## start RECORDS TO PROCESS
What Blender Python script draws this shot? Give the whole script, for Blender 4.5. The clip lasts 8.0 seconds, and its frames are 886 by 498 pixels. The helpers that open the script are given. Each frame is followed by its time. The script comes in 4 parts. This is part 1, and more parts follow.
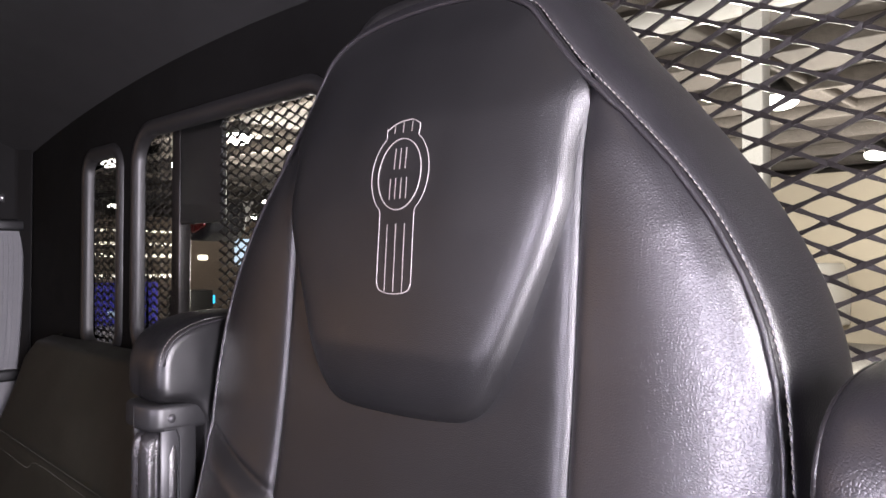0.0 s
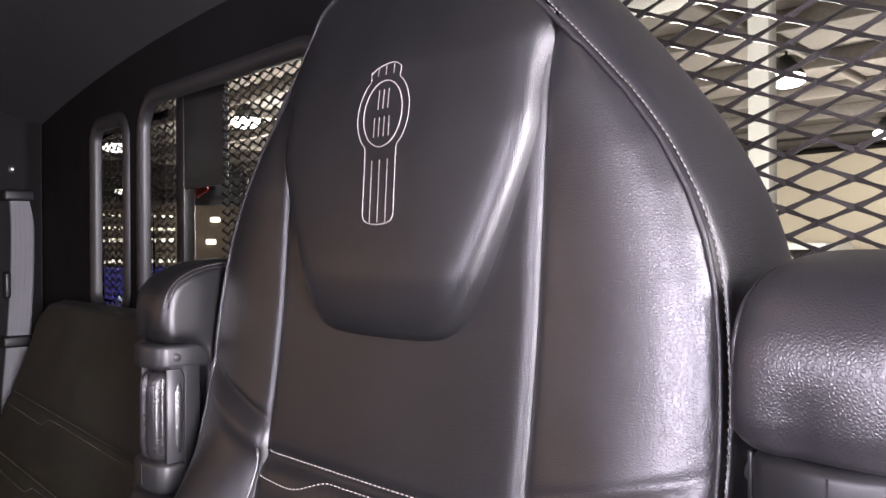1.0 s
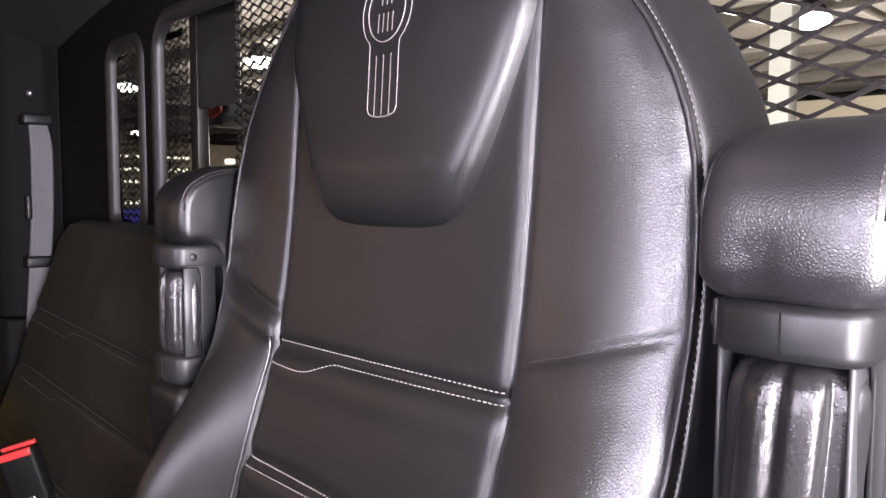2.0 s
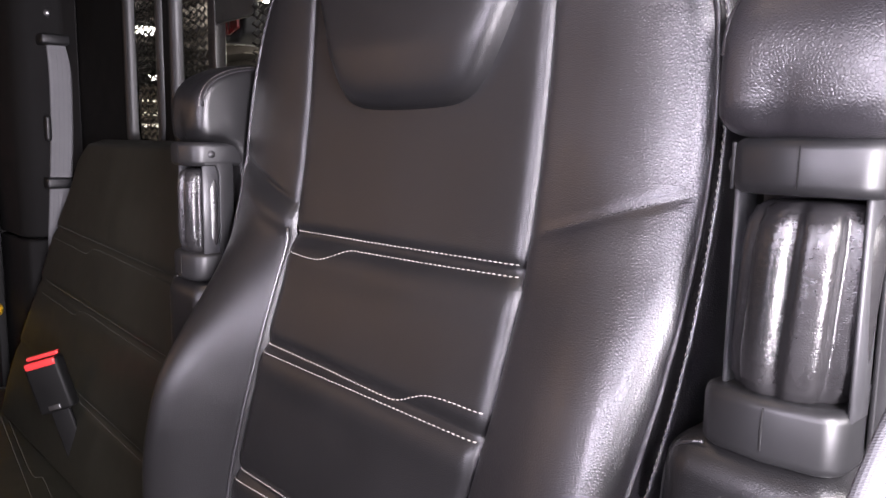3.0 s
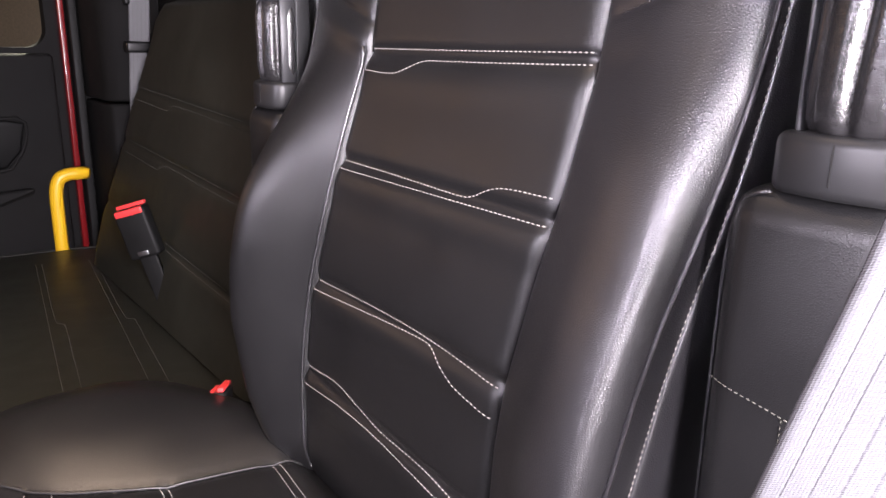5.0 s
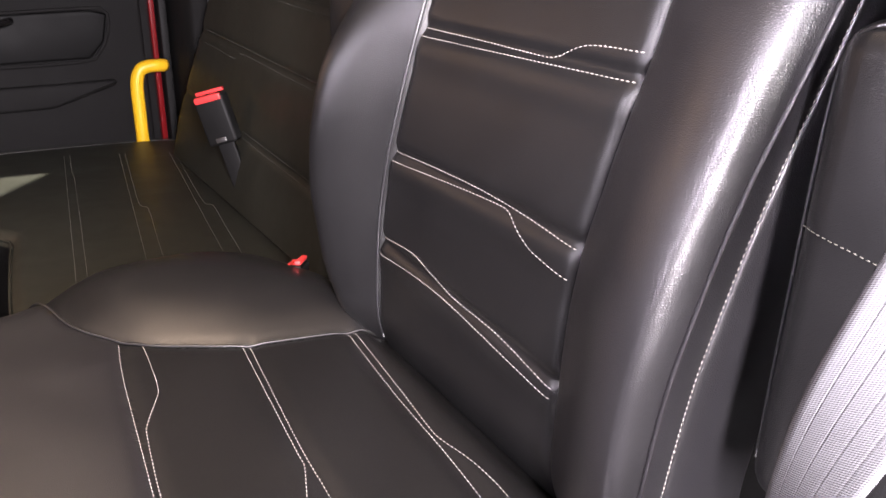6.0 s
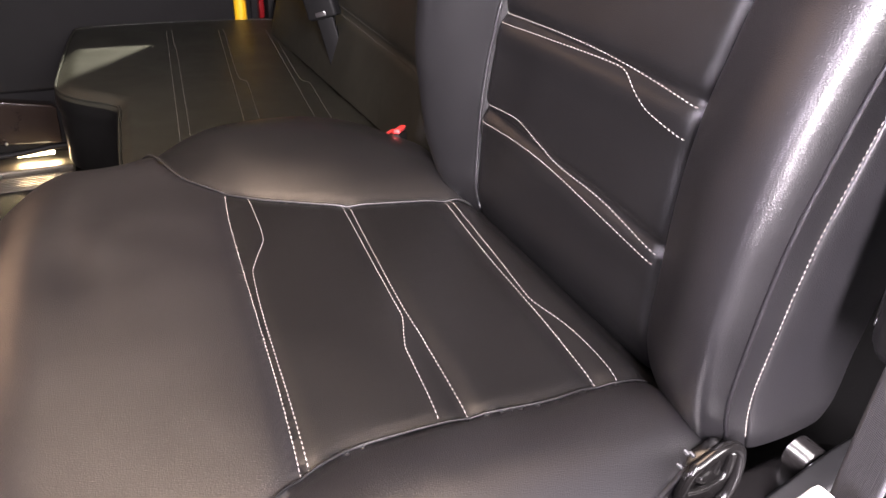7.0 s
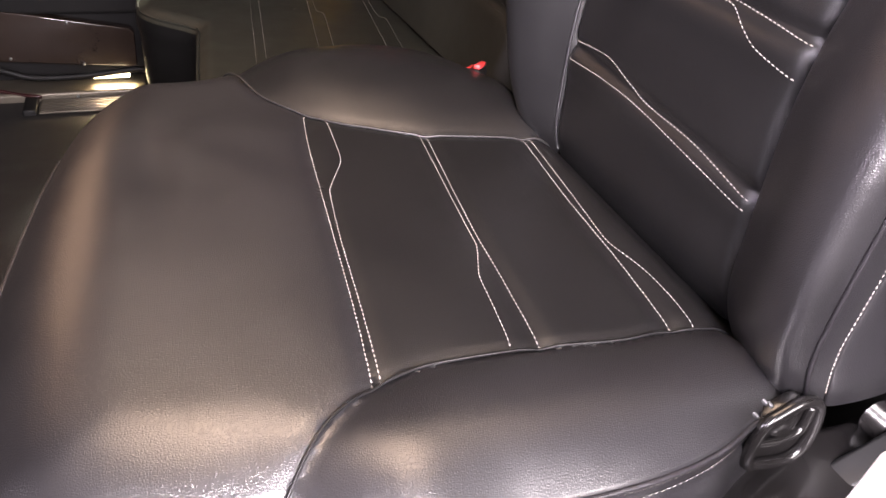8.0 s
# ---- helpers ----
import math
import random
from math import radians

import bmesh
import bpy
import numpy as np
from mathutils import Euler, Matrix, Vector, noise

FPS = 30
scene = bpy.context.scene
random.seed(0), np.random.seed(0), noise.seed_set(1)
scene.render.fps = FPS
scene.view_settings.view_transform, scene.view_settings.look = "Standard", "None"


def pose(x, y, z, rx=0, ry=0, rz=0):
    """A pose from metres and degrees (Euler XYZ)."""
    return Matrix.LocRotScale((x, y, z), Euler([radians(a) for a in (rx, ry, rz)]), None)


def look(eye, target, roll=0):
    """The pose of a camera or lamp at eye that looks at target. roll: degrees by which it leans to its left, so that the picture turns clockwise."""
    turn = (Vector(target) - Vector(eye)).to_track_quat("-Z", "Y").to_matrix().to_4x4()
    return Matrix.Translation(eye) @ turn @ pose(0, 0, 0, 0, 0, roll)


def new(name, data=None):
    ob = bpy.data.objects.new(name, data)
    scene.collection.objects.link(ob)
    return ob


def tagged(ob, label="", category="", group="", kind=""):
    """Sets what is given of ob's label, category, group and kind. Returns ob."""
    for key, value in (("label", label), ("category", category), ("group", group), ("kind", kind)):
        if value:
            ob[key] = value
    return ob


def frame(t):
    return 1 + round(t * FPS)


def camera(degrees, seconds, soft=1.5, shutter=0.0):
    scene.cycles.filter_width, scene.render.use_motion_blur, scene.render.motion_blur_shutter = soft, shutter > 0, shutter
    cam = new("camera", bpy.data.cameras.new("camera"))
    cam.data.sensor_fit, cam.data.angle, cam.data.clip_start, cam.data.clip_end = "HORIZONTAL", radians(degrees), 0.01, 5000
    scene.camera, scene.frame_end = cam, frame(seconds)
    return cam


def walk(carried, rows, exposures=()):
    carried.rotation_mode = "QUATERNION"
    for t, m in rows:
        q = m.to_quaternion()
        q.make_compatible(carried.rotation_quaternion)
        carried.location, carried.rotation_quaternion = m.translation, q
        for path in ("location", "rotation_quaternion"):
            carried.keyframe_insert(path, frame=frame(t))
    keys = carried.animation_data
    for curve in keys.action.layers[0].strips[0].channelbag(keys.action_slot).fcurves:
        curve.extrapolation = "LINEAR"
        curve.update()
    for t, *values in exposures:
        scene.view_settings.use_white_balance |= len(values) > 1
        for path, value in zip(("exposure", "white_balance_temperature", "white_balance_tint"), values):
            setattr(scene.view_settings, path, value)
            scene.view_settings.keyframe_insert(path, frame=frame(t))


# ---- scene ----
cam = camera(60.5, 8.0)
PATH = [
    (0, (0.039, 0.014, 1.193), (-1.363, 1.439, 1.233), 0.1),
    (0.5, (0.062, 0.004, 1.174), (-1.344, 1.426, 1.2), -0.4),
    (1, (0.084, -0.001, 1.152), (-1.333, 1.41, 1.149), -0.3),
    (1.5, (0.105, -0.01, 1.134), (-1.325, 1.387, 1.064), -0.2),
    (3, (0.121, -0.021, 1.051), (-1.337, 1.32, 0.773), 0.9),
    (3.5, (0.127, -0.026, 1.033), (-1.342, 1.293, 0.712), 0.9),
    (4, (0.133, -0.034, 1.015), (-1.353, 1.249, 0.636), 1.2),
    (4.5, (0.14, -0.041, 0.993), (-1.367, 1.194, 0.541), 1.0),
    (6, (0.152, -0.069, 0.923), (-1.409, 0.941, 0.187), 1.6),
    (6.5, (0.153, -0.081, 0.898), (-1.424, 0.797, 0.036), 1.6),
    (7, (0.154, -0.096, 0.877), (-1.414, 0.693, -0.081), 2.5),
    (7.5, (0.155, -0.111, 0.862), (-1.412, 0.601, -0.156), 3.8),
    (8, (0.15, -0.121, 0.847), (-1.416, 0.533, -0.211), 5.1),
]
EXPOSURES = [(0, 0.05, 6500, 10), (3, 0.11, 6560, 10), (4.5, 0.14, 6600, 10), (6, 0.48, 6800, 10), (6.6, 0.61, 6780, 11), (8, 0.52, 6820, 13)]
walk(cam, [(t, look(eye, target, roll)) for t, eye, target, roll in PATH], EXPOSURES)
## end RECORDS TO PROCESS
## start RECORDS TO PROCESS
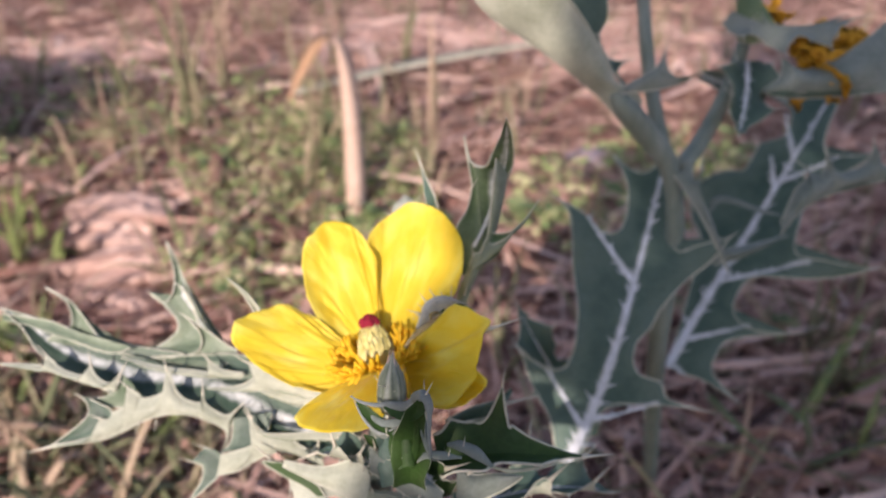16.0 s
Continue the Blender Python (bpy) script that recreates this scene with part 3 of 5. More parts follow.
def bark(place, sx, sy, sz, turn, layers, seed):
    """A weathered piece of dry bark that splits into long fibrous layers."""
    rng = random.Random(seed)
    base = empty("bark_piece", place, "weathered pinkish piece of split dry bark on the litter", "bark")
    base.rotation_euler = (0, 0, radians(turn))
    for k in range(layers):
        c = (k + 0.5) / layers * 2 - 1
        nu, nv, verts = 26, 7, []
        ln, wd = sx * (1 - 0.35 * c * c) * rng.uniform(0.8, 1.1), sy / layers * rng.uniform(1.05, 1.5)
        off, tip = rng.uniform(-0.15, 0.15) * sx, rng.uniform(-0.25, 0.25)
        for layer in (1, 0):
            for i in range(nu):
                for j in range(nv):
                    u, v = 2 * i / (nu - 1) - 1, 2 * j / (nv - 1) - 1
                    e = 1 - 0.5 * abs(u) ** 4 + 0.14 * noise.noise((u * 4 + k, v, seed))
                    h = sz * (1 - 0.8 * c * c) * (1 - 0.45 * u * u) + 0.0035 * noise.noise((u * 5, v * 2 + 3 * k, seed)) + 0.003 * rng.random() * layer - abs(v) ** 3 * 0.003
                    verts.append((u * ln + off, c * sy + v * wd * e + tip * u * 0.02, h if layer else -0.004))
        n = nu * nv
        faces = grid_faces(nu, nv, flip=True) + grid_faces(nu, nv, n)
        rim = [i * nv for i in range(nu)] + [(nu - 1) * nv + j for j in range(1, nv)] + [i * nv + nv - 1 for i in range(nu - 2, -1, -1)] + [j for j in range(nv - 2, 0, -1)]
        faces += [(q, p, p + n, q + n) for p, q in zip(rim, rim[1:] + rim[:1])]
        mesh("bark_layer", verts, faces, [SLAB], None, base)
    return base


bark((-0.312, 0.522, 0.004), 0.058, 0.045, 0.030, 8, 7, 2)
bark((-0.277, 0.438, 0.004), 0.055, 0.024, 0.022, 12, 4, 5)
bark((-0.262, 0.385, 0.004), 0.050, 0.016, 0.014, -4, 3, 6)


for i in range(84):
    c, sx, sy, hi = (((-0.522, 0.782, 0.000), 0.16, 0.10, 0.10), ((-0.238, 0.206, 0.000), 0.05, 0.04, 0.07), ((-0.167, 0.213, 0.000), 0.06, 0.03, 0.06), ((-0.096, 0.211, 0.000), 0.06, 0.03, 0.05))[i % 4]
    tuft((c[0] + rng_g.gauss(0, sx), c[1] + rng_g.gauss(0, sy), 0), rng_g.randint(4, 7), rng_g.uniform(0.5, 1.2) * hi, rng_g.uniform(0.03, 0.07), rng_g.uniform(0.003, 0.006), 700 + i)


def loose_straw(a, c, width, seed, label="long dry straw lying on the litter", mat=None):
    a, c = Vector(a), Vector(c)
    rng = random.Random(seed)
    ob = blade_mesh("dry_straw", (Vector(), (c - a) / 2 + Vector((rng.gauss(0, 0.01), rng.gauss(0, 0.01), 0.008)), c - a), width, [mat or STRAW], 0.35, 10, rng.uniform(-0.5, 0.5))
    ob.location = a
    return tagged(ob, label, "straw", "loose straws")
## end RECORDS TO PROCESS
*EXERCISE*.
Repeat exactly the lines running from the one with "scene.camera, scene.frame_end = cam, frame(seconds)" through the one with "scene.view_settings.keyframe_insert(path, frame=frame(t))", both included.

*TASK ANSWER*.
    scene.camera, scene.frame_end = cam, frame(seconds)
    return cam


def walk(carried, rows, exposures=()):
    carried.rotation_mode = "QUATERNION"
    for t, m in rows:
        q = m.to_quaternion()
        q.make_compatible(carried.rotation_quaternion)
        carried.location, carried.rotation_quaternion = m.translation, q
        for path in ("location", "rotation_quaternion"):
            carried.keyframe_insert(path, frame=frame(t))
    keys = carried.animation_data
    for curve in keys.action.layers[0].strips[0].channelbag(keys.action_slot).fcurves:
        curve.extrapolation = "LINEAR"
        curve.update()
    for t, *values in exposures:
        scene.view_settings.use_white_balance |= len(values) > 1
        for path, value in zip(("exposure", "white_balance_temperature", "white_balance_tint"), values):
            setattr(scene.view_settings, path, value)
            scene.view_settings.keyframe_insert(path, frame=frame(t))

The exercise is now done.